All the bad news may already be in the price in this 3%-plus-yielding stock
Lee Samaha (Royal Philips): This Dutch medical technology company (properly titled Koninklijke Philips) is often seen as a safe port of calm in a storm. After all, demand for medical imaging, ultrasound, diagnostic imaging, and personal healthcare products tends to be relatively stable across market conditions in a normal business cycle.
That said, the last two years have been anything but ordinary. The pandemic, and actions taken to contain it, have led to soaring raw material costs and supply chain costs that are impacting profit margins and the ability to supply products at healthcare companies like Philips and General Electric.
In addition, Philips was negatively impacted by push-outs of customer installations due to the surge in COVID-19 cases over the winter. If that wasn't enough, acquisition-related charges and product recall largely contributed to 420 million euros of charges in the fourth quarter.
It's a lot of bad news to digest, but the market has, arguably, gone a long way. The stock now carries a 3%-plus dividend yield, and there's reason to believe its end market prospects will improve in 2022. Moreover, in common with GE's healthcare business, Philips' management believes the supply chain issues will ease in the second half of the year and that underlying demand for healthcare equipment remains strong.
Philips will see better days in the future. Indeed, management targets 3% to 5% comparable sales growth in 2022, and Wall Street analysts expect earnings per share (EPS) of 1.57 euros in 2022. The EPS figure is enough to cover the annual dividend of 0.85 euros per share. As a result, the stock is attractive to income-seeking investors. Still, anyone buying in should be willing to tolerate some potential bad near-term news as the economy struggles to deal with the impact of the conflict in Ukraine.
Charge up your passive income with this powerful play
Scott Levine (Clearway Energy): With the price of oil continuing to hover around $100 per barrel, renewable energy solutions are gaining an increasing amount of attention. Unlike oil and gas stocks, however, the options available to investors interested in clean energy are far less diverse. Nonetheless, Clearway Energy offers an excellent opportunity to add green energy exposure while boosting the amount of passive income. Currently, the stock provides dividend investors with an enticing 3.8% forward yield.

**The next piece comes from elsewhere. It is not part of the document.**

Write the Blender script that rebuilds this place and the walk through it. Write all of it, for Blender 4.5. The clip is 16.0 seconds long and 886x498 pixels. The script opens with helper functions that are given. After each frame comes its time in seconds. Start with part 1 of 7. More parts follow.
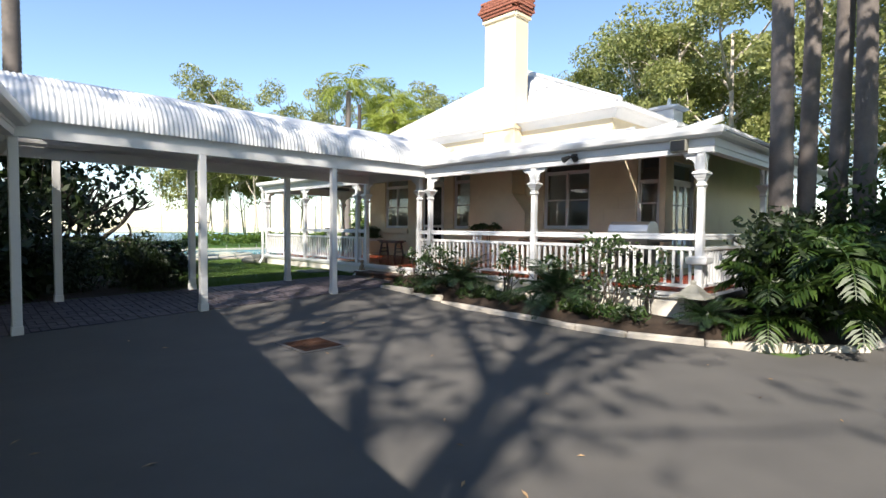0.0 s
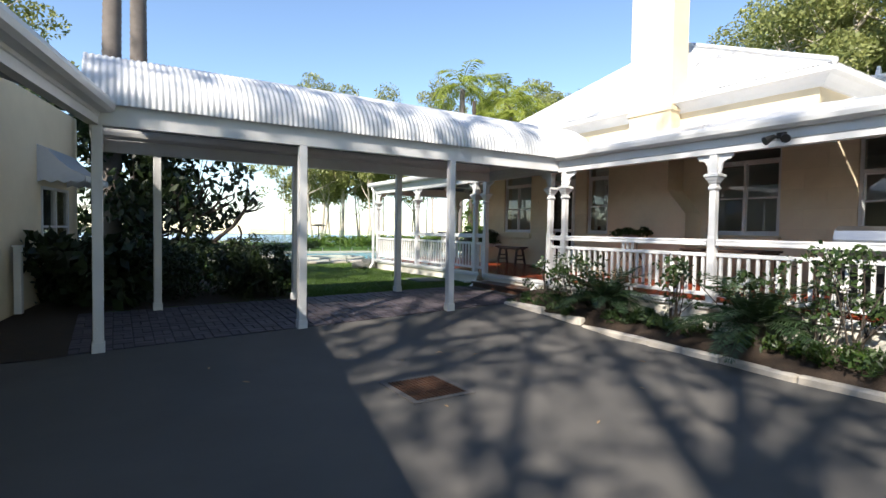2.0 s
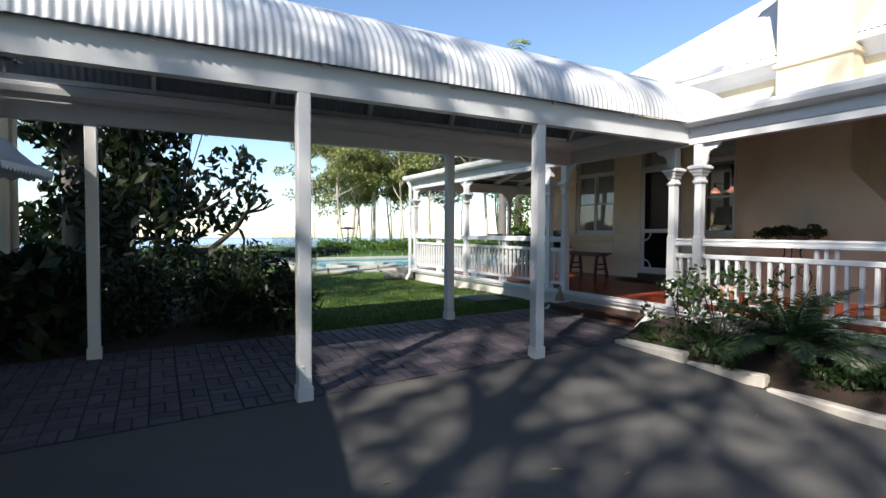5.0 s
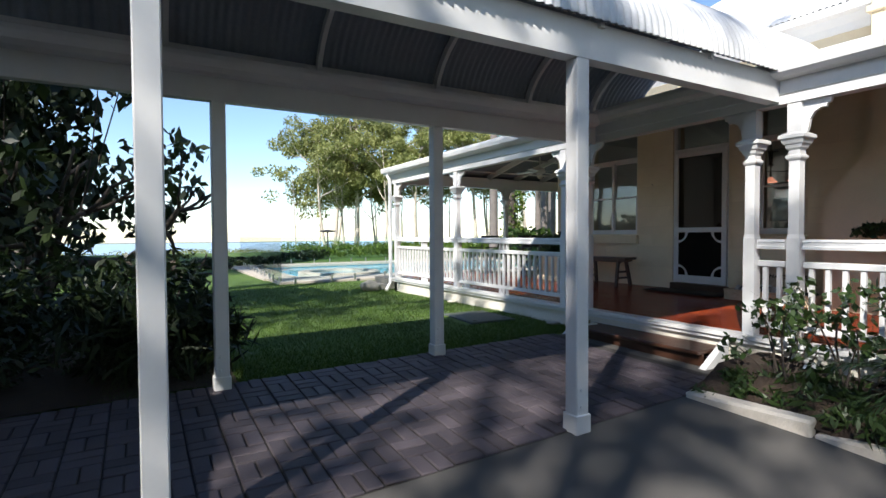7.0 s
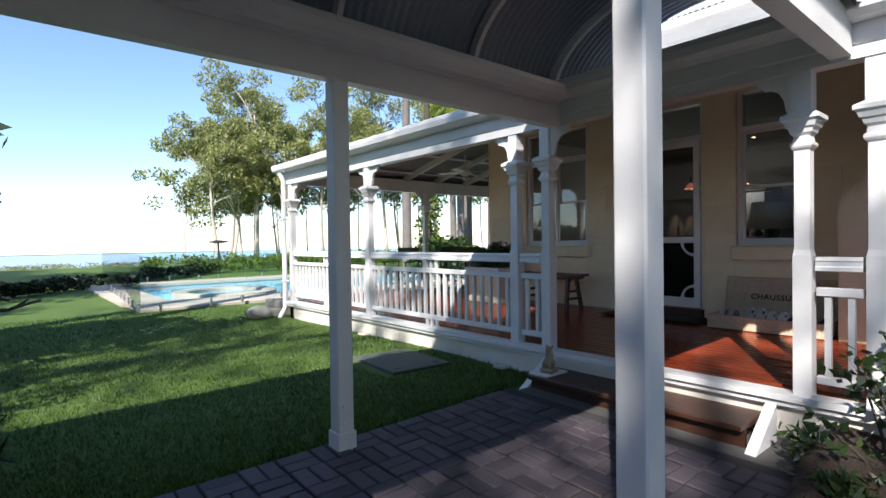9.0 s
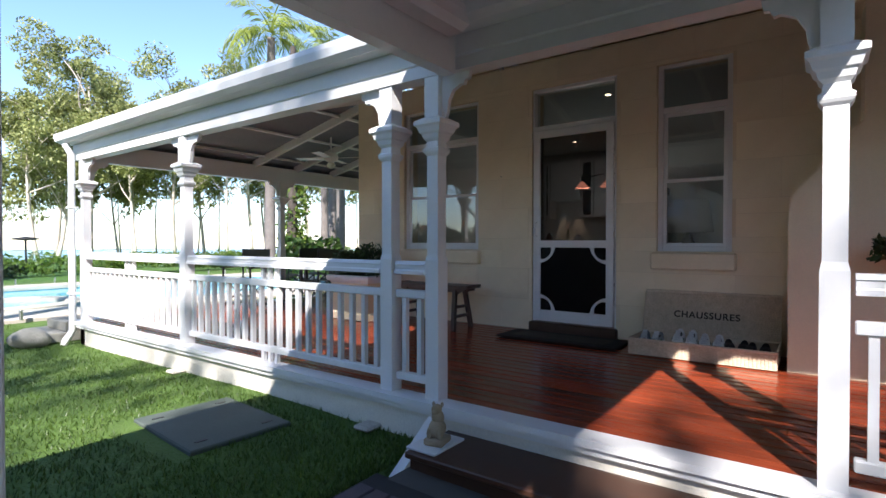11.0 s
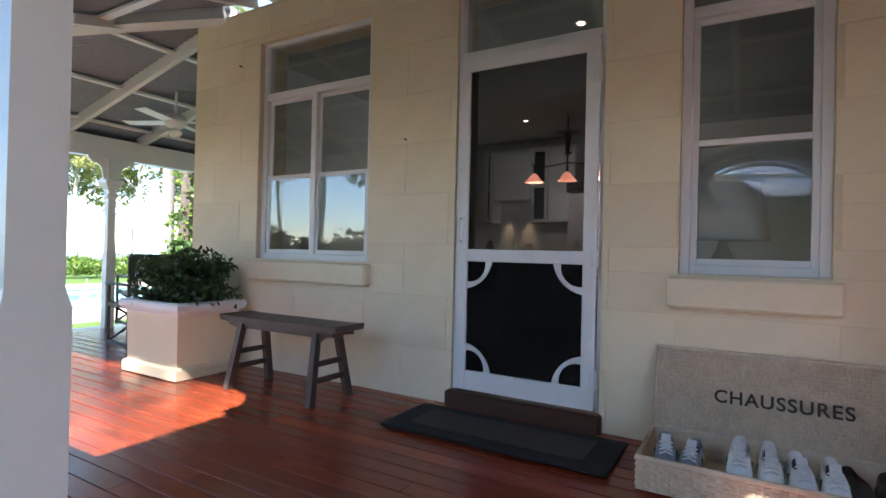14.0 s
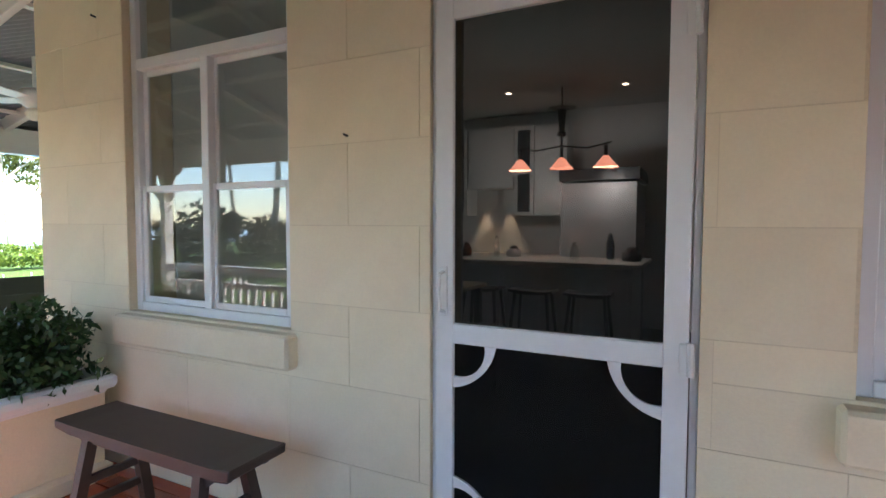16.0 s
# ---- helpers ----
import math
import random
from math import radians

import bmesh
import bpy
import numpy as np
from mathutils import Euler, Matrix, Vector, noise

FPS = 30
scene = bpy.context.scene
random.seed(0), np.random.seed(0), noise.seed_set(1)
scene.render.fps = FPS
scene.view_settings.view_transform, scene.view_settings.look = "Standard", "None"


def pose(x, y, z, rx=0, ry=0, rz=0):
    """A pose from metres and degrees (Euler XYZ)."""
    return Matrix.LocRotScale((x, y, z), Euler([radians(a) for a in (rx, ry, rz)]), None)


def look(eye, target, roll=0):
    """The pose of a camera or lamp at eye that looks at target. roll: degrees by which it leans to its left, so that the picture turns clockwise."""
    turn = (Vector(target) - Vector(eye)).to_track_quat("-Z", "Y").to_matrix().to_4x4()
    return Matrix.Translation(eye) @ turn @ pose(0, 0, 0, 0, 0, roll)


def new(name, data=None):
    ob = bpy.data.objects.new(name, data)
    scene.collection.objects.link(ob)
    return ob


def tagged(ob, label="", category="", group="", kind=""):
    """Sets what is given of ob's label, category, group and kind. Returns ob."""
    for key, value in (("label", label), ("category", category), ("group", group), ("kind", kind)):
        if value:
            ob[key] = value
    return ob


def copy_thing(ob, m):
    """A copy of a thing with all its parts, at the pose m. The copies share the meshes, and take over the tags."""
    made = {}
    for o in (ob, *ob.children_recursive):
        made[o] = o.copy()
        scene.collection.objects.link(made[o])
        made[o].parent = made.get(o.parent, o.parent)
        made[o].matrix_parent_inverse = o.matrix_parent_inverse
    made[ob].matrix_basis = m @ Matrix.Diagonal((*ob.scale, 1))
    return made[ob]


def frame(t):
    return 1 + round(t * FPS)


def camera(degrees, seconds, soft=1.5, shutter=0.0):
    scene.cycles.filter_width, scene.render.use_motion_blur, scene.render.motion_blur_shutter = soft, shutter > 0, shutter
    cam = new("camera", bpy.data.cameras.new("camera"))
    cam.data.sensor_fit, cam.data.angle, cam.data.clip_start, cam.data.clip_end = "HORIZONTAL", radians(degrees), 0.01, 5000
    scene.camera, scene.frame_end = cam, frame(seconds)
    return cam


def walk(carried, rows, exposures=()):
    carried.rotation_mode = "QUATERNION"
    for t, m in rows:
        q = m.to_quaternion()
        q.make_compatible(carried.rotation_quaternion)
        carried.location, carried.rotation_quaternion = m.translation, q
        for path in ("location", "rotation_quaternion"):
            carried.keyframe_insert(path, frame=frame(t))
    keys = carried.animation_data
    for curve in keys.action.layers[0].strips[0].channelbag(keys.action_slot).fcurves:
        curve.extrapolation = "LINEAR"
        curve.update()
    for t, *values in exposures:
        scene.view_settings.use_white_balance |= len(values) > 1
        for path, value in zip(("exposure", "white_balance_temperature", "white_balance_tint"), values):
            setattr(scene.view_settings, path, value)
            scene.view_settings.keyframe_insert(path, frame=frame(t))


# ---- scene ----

Although Clearway Energy operates conventional power assets, it's the renewable energy projects -- representing an operating capacity of more than five gigawatts (GW) -- that figure more prominently in its financials. In 2021, for example, renewable energy assets accounted for 64% of its cash available for distribution and 61% of its adjusted earnings before interest, taxes, depreciation, and amortization.
Investors should expect to see the renewable energy assets take a more prominent role in its future portfolio as the company works to bring the 1.9 GW worth of projects through its development pipeline and as it completes the sale of its thermal business (presumably in the coming months).
As the company develops the projects in its pipeline, Clearway Energy will increasingly grow its cash flow. This, in turn, will afford management the ability to grow its distribution to shareholders. How much more green can investors expect? Management forecasts growing the dividend 5% to 8% from the $1.33 it paid out in 2021 through 2026.
Oftentimes, high-yielding dividend stocks like Clearway Energy give conservative investors pause as they wonder if the high dividend is coming at the cost of the company's financial health. In the case of Clearway Energy, this doesn't seem to be the case. Over the past five years, the company's strong free cash flow has sufficiently covered the dividend. During this period, Clearway Energy averaged an annual dividend per share of $1.10 while averaging annual free cash flow per share of $3.97.